Tudors in Devon, Lady Jane Grey

 Now, we all know my area of expertise is eighteenth and nineteenth century, folklore and local history, but like so much of the population, I do also have an interest in the Tudor court and it's current cultural representation in TV programs, movies and books. Due to this, one thing I always like to see is a famous name attached to some local history! 


Lady Jane Grey's story is an unfortunate one! Lady Jane, if you don't know who she was, was a young woman who had the misfortune to be placed on the throne of England where she reigned for only 9 days before her arrest. She was the Great-granddaughter of Henry VII (The first Tudor King). Her mother was Frances Brandon, who was in turn the daughter of Mary Tudor (the sister of Henry VIII). Due to these royal connections, When Henry's only son, Edward VI was newly king, Jane was a good candidate to have become his wife, and would have been if her uncle (who was orchestrating the union) had not been arrested and later executed for treason, leading Jane to marry a youth called Lord Dudley instead. Jane's other link to the Tudor court was her childhood spent as the ward of Henry VIII's surviving wife, Katherine Parr. 
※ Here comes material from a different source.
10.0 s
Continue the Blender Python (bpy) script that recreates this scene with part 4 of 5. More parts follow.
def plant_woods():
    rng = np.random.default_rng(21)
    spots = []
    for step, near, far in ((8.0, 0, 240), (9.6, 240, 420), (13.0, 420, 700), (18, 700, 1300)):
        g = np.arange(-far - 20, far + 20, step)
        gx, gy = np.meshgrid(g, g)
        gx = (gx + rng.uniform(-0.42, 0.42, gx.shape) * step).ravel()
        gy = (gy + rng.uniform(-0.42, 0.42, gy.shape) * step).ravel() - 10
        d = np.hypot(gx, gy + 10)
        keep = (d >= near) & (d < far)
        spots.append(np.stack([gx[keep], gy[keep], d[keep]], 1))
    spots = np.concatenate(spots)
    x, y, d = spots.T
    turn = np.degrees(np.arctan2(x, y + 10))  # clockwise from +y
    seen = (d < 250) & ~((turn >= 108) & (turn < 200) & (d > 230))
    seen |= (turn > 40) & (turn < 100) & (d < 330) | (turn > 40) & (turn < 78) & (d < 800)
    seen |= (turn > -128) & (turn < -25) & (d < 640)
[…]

A later imagining of LJG from 1793 courtesy of the National
Portrait Gallery (Academic Licence)

When Edward VI died his untimely death, Lady Jane's husband and father moved swiftly to put her on the throne due to the fact that Edward himself had named her heir due to the issues surrounding his sister's legitimacy (left over grief from Henry's various ways of ending his marriages!). This did not go down well, however, with the soon to be queen Mary I. The Greys did not have the public's support either, and so any powerful supporters they had to the claim soon melted away. Lady Jane, her husband and father were all arrested for high treason and on November 14th, 1553, found themselves in the Tower of London facing high treason charges. Initially, Lady Jane's father was pardoned but both her and her husband were sentenced to death. Lady Jane's sentence was initially suspended. In 1554, however, a new rebellion was started in her name. This new rebellion failed and both Lady Jane and her husband (as well as her previously pardoned father who was tied up in the new rebellion) were executed. Lady Jane Grey is said in popular legend to have fainted when the plot to make her Queen as announced, and was just 17 years old when she died. She has long since been remembered as an innocent victim of her family's greed.
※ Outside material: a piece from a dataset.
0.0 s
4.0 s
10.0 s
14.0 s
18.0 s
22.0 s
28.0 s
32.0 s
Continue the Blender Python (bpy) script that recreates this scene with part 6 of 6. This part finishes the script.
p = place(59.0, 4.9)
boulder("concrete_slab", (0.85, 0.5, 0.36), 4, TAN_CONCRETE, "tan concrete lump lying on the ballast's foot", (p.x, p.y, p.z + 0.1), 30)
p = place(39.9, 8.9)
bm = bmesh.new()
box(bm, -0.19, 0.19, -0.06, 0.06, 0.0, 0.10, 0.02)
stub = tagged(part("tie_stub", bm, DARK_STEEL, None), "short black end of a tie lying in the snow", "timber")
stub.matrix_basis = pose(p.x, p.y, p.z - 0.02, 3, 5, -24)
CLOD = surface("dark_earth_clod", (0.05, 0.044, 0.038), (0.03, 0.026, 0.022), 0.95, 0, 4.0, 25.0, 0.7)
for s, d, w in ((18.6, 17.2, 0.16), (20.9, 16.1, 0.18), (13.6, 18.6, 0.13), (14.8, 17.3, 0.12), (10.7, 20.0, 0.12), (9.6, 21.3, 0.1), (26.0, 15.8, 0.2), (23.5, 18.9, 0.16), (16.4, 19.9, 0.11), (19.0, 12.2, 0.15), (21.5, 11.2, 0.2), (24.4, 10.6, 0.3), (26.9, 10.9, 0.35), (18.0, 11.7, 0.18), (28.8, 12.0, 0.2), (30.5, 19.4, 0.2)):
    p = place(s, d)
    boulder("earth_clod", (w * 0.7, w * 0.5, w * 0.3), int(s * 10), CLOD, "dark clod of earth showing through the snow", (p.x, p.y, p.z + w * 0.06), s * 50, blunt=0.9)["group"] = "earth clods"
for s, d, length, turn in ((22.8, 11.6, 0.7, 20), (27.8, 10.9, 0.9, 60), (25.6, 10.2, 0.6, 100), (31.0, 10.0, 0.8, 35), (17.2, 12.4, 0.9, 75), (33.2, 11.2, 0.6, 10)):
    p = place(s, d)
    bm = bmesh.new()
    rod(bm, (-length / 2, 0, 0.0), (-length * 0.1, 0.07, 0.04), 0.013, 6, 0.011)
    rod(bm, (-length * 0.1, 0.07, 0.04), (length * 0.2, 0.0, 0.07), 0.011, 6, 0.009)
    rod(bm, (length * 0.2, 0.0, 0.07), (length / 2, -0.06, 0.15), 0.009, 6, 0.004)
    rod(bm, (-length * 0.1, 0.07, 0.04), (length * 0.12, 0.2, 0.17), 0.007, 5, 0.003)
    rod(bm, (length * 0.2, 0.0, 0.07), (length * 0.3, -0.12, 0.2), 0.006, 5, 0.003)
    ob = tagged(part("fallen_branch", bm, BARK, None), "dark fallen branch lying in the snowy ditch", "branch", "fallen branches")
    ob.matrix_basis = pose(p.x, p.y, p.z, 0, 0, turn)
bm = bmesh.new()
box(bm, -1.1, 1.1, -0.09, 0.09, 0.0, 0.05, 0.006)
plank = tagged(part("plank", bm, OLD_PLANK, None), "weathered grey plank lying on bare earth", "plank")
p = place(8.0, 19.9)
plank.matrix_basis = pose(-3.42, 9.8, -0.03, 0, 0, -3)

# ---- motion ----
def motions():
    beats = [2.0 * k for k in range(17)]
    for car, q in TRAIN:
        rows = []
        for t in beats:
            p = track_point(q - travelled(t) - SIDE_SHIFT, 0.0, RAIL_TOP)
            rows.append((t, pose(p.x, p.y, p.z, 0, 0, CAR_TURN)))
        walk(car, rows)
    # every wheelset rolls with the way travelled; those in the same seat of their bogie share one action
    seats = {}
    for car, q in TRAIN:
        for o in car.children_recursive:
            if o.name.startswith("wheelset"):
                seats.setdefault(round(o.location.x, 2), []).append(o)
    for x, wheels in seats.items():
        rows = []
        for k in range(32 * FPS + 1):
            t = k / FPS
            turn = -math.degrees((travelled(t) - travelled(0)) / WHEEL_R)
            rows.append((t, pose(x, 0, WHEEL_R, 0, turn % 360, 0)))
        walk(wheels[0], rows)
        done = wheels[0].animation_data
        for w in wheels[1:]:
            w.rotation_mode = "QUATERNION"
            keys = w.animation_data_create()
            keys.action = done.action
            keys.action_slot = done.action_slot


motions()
So what were Lady Jane's ties to Devon? 
I first saw Lady Jane's name tied to Devon whilst reading up on a manor house in Ilfracombe after being told a ghost story for my book. The suite of haunted rooms is named the Lady Jane Rooms. Intrigued, I pushed on and discovered that in fact the house there had previously belonged to Lady Jane's mother. From what I can gather in my research, there is no evidence to say whether a young Lady Jane ever spent any time in the house but it is unlikely that she lived there, however it is more than possible she visited! The main bedroom there holds a Tudor era tapestry which has a coat of arms on it which is that of a relation of the Grey family. Chambercombe Manor (the house in question) also has a history of hauntings associated with these rooms but they pertain not to Lady Jane herself, but to another lady who stayed in those rooms. (If you like ghost stories, check out some of my other posts HERE).

A famous (much later) painting of Lady Jane's Execution from 1833 (Paul Delaroche)
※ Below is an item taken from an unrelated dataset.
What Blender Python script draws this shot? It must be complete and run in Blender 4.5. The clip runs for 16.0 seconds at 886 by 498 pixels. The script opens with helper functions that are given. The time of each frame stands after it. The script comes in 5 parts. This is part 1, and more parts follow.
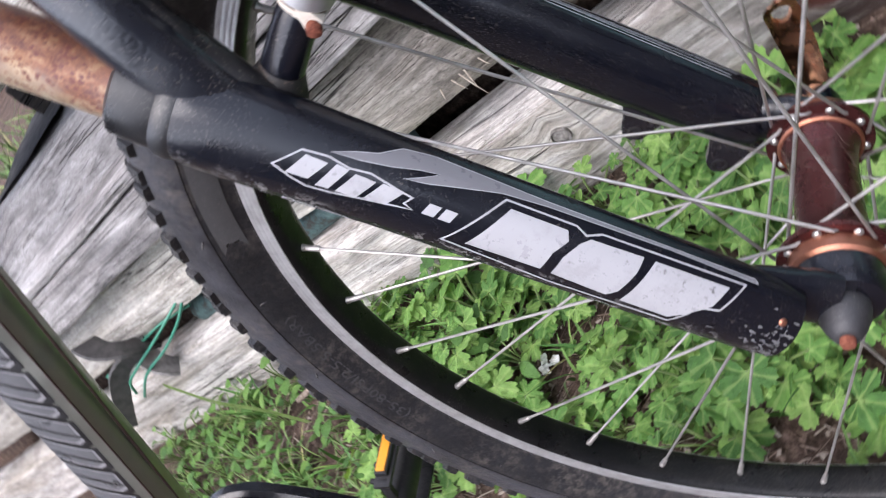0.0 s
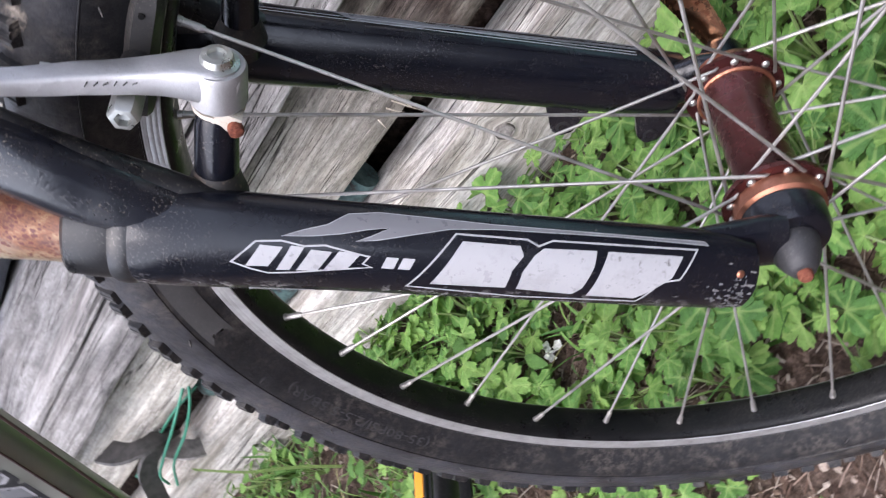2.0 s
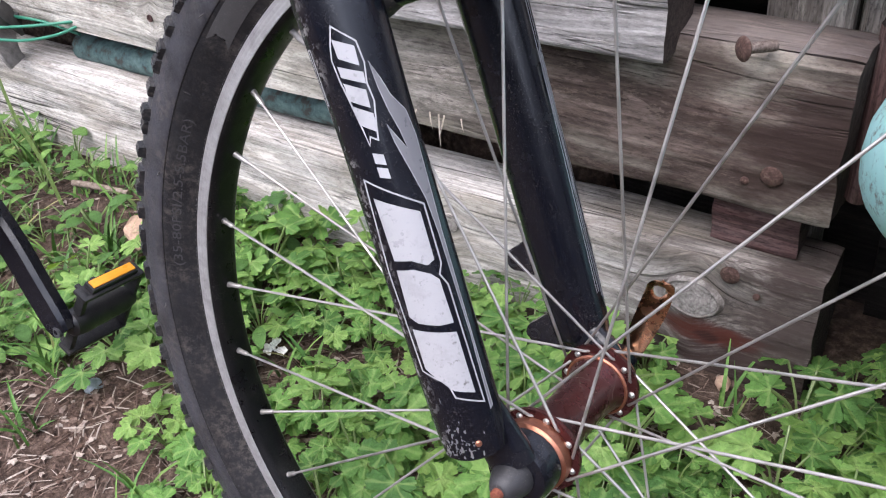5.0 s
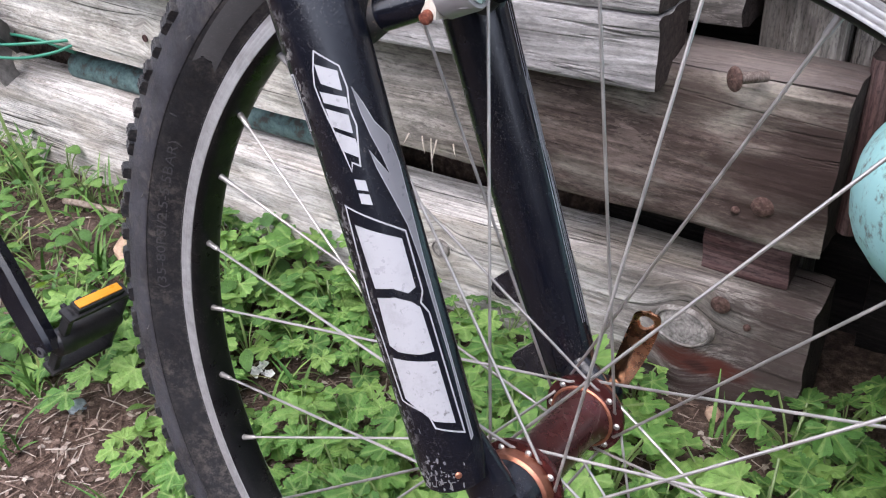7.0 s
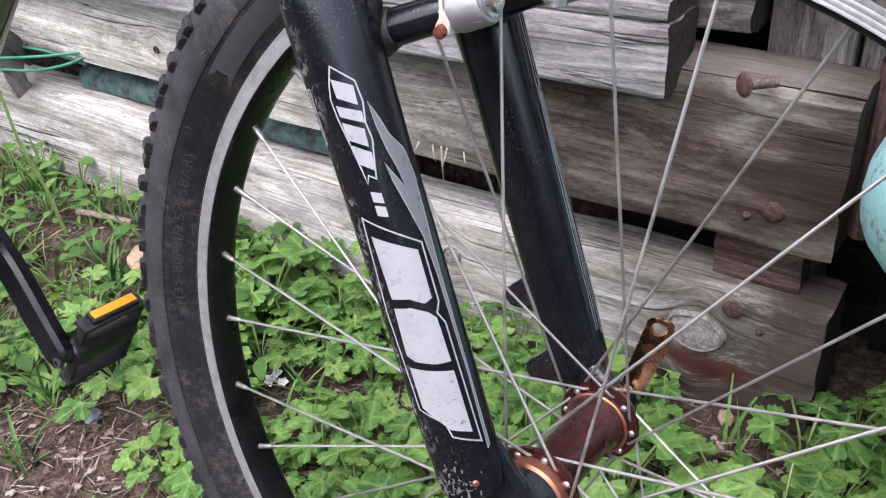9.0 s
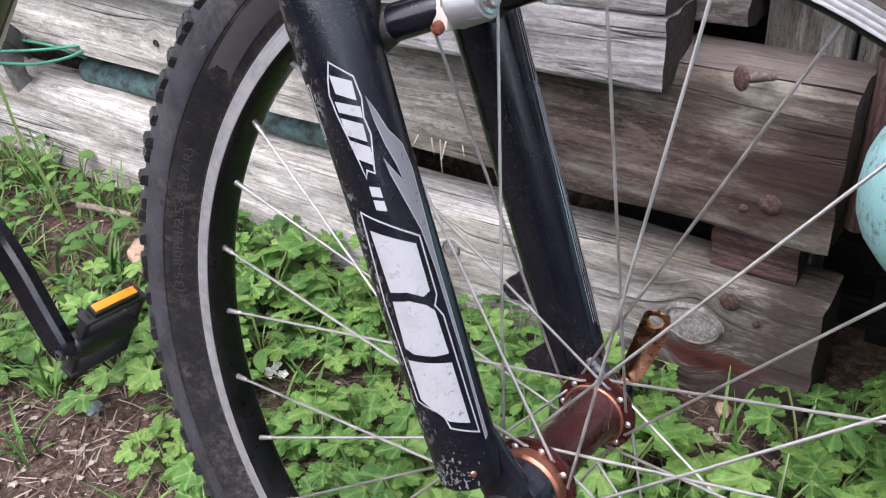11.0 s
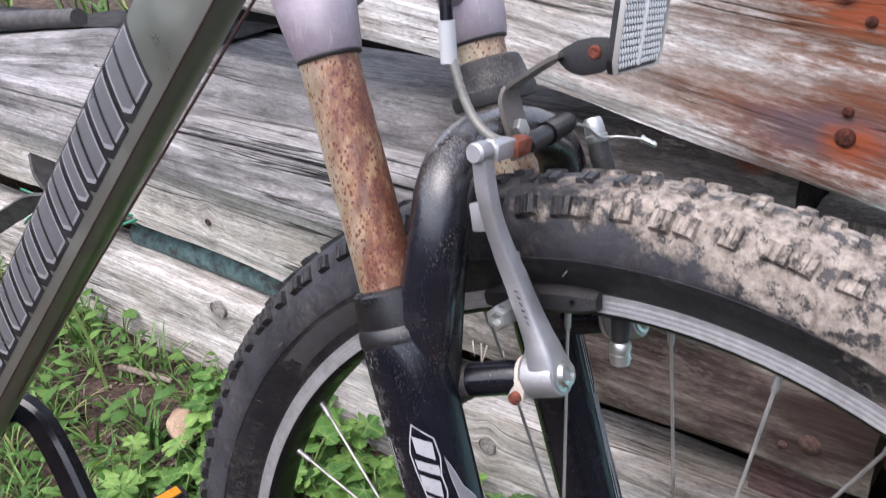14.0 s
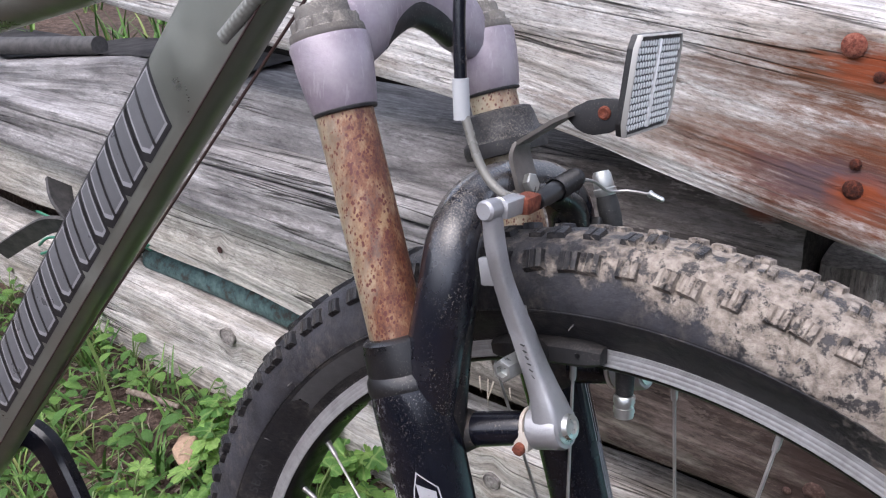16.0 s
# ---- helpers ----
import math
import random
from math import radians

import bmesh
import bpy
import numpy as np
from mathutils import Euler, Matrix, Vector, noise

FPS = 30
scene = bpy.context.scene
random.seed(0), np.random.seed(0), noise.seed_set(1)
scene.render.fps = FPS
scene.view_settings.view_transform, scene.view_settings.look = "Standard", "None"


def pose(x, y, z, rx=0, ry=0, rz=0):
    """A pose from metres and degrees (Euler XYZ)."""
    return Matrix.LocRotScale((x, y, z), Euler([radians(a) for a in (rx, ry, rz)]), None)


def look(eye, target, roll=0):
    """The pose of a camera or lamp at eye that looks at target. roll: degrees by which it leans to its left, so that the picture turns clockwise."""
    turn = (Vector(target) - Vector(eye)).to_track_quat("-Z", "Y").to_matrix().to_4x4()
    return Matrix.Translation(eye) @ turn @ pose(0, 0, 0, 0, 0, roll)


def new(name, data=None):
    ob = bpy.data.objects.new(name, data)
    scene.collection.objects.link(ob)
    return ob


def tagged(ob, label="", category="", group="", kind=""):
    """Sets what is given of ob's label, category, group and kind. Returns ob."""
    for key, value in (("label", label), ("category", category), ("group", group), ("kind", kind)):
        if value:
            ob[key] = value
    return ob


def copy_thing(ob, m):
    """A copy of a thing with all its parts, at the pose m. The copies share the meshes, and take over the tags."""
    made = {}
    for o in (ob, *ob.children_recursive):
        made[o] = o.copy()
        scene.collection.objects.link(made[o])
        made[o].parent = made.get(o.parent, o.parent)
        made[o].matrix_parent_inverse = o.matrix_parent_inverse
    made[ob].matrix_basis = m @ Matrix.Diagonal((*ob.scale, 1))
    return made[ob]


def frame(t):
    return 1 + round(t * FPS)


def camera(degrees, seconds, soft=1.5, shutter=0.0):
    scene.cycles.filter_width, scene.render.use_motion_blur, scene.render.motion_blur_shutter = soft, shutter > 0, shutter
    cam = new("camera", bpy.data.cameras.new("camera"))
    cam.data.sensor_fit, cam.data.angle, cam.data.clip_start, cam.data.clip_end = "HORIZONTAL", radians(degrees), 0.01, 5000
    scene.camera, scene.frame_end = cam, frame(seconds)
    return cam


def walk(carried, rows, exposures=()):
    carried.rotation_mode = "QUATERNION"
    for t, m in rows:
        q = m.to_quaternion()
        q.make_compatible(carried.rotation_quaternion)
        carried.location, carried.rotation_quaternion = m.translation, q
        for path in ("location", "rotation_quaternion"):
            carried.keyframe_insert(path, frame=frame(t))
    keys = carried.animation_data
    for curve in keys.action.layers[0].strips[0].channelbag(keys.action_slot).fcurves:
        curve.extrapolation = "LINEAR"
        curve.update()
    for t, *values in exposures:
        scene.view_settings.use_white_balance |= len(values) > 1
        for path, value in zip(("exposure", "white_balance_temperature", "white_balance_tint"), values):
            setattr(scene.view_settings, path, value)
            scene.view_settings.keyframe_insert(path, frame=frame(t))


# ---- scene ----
cam = camera(53.02, 16.0, soft=1.15, shutter=0.32)
ROWS = [
    (0, 0.1472, -0.2523, 0.6521, 38.911, 50.597, 5.823),
    (0.2, 0.1520, -0.2468, 0.6471, 30.156, 55.907, -5.091),
    (0.5, 0.1602, -0.2436, 0.6472, 20.452, 59.345, -18.297),
    (1, 0.1659, -0.2428, 0.6493, 14.691, 60.192, -24.262),
    (1.5, 0.1693, -0.2457, 0.6516, 12.716, 60.275, -26.170),
    (2, 0.1708, -0.2506, 0.6572, 19.794, 57.477, -18.000),
    (2.2, 0.1774, -0.2504, 0.6613, 26.961, 53.590, -9.544),
    (2.5, 0.1744, -0.2545, 0.6699, 39.895, 44.219, 3.841),
    (3, 0.1697, -0.2818, 0.6793, 53.510, 15.749, 26.369),
    (3.2, 0.1626, -0.2959, 0.6778, 55.050, 9.416, 31.166),
    (3.5, 0.1592, -0.3083, 0.6685, 56.386, 7.197, 33.022),
    (4, 0.1601, -0.3233, 0.6804, 56.345, 5.003, 33.372),
    (6.5, 0.1634, -0.3170, 0.6809, 57.620, 2.475, 34.559),
    (7, 0.1640, -0.3142, 0.6797, 57.949, 2.409, 34.563),
    (7.5, 0.1618, -0.3122, 0.6788, 58.012, 2.836, 34.870),
    (8, 0.1584, -0.3132, 0.6771, 57.739, 2.750, 35.068),
    (8.5, 0.1600, -0.3143, 0.6797, 57.923, 2.819, 34.942),
    (9, 0.1630, -0.3180, 0.6845, 58.281, 3.183, 34.725),
    (11.5, 0.1672, -0.3220, 0.6895, 57.532, 3.286, 34.680),
    (12, 0.1686, -0.3245, 0.6920, 57.340, 3.339, 34.619),
    (12.5, 0.1676, -0.3244, 0.6919, 57.310, 3.175, 34.544),
    (13, 0.1613, -0.3227, 0.7141, 58.149, 3.237, 34.616),
    (13.5, 0.1439, -0.3118, 0.7704, 61.044, 2.809, 35.210),
    (14, 0.1288, -0.3050, 0.8050, 64.205, 2.006, 36.688),
    (14.5, 0.1271, -0.3033, 0.8169, 65.362, 1.498, 37.748),
    (15, 0.1280, -0.3034, 0.8183, 65.342, 1.251, 37.815),
    (15.5, 0.1294, -0.3056, 0.8222, 65.921, 1.126, 37.850),
    (16, 0.1307, -0.3066, 0.8202, 65.804, 1.012, 37.839),
]
walk(cam, [(t, pose(x, y, z, rx, ry, rz)) for t, x, y, z, rx, ry, rz in ROWS],
     exposures=[(0, 2.25, 6420, 16), (2, 2.25, 6420, 16), (9, 2.22, 6420, 16), (12.5, 2.22, 6420, 16), (13.5, 2.12, 6420, 16), (14, 2.05, 6420, 16), (14.5, 2.10, 6420, 16), (15, 1.78, 6420, 16), (15.5, 1.80, 6420, 16), (16, 1.80, 6420, 16)])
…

Whilst Lady Jane did not necessarily spend much time in Devon herself, there are actually several other close family links! Her grandparents owned a house over near the Wiltshire border named Knightstone, and her father also had a house built near Exeter - Peamore House - which reverted to the crown and was sold after his execution. Even Boringdon Hall - that gorgeous old Tudor house near Plymouth (where, incidentally, I married my first husband!) was owned by Henry Grey for a short time, before being sold on.